TASK STATEMENT:
Go through the listing beneath this task and return every line that carries the string "More".

PROVIDED RECORDS:
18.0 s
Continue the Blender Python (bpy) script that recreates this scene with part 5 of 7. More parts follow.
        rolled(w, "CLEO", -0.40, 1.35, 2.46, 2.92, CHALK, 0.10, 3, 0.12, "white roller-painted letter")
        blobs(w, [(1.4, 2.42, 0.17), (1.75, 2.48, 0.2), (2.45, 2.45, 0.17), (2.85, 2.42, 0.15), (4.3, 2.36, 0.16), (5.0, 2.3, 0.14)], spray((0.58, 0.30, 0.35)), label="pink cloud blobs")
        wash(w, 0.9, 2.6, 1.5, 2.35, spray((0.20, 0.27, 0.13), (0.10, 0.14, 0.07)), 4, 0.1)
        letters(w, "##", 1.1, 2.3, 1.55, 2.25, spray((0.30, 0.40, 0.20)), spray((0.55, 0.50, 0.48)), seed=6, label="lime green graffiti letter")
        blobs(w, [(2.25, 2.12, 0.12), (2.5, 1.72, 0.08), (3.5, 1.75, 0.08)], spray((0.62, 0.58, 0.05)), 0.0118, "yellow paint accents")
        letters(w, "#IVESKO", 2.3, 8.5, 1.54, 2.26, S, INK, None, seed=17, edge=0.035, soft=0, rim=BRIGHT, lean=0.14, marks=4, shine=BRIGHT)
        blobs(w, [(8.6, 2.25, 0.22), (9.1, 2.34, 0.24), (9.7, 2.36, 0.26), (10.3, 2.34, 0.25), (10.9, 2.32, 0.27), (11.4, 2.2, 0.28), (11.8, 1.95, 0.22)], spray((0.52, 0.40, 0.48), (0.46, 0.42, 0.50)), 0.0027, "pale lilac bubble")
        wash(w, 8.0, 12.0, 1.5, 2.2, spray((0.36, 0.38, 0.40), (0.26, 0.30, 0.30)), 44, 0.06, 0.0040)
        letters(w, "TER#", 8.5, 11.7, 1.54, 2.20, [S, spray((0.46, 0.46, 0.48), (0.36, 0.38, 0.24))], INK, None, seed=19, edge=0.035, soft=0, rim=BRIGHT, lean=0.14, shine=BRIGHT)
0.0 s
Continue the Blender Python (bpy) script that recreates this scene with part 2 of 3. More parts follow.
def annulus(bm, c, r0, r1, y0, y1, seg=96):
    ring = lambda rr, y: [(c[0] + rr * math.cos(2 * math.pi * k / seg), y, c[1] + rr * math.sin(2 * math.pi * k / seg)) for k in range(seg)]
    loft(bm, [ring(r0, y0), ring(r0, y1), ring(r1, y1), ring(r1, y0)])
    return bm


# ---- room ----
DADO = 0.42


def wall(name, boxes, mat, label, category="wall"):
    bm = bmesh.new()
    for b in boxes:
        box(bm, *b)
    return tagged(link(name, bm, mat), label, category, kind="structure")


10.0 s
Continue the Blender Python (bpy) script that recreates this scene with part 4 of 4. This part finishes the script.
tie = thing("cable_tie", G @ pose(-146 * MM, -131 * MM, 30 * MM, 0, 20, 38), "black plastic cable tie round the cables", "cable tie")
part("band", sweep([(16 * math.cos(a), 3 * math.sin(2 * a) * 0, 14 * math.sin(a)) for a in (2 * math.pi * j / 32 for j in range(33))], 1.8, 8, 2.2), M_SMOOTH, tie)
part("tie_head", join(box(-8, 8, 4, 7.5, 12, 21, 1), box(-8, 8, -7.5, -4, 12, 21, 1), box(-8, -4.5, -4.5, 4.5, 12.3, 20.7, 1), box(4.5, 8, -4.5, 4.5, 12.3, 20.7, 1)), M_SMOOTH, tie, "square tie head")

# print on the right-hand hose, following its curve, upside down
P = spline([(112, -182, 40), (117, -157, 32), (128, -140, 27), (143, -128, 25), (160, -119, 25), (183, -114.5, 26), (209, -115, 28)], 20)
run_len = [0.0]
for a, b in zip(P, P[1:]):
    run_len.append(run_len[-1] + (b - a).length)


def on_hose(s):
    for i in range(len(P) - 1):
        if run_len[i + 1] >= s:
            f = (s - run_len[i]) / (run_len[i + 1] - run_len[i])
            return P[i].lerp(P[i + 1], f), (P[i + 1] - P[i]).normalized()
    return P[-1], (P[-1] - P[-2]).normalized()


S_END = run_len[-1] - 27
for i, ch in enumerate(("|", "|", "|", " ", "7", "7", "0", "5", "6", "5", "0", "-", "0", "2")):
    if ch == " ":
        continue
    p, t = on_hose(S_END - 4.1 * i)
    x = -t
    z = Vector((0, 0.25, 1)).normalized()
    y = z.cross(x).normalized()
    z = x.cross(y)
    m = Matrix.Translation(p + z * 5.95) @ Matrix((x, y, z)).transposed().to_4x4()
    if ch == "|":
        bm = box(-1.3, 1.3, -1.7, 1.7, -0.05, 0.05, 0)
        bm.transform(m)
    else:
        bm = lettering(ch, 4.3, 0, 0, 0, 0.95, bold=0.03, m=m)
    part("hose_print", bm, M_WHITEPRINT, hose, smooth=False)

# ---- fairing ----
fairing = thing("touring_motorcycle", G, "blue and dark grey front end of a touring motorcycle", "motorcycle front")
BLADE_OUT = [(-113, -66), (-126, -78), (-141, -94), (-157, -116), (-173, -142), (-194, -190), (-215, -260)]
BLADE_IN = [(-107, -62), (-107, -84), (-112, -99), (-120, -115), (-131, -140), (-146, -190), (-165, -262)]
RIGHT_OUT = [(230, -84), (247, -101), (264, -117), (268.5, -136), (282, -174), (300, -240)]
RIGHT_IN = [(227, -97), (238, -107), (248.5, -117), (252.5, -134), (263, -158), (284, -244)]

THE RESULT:
Continue the Blender Python (bpy) script that recreates this scene with part 5 of 7. More parts follow.
Continue the Blender Python (bpy) script that recreates this scene with part 2 of 3. More parts follow.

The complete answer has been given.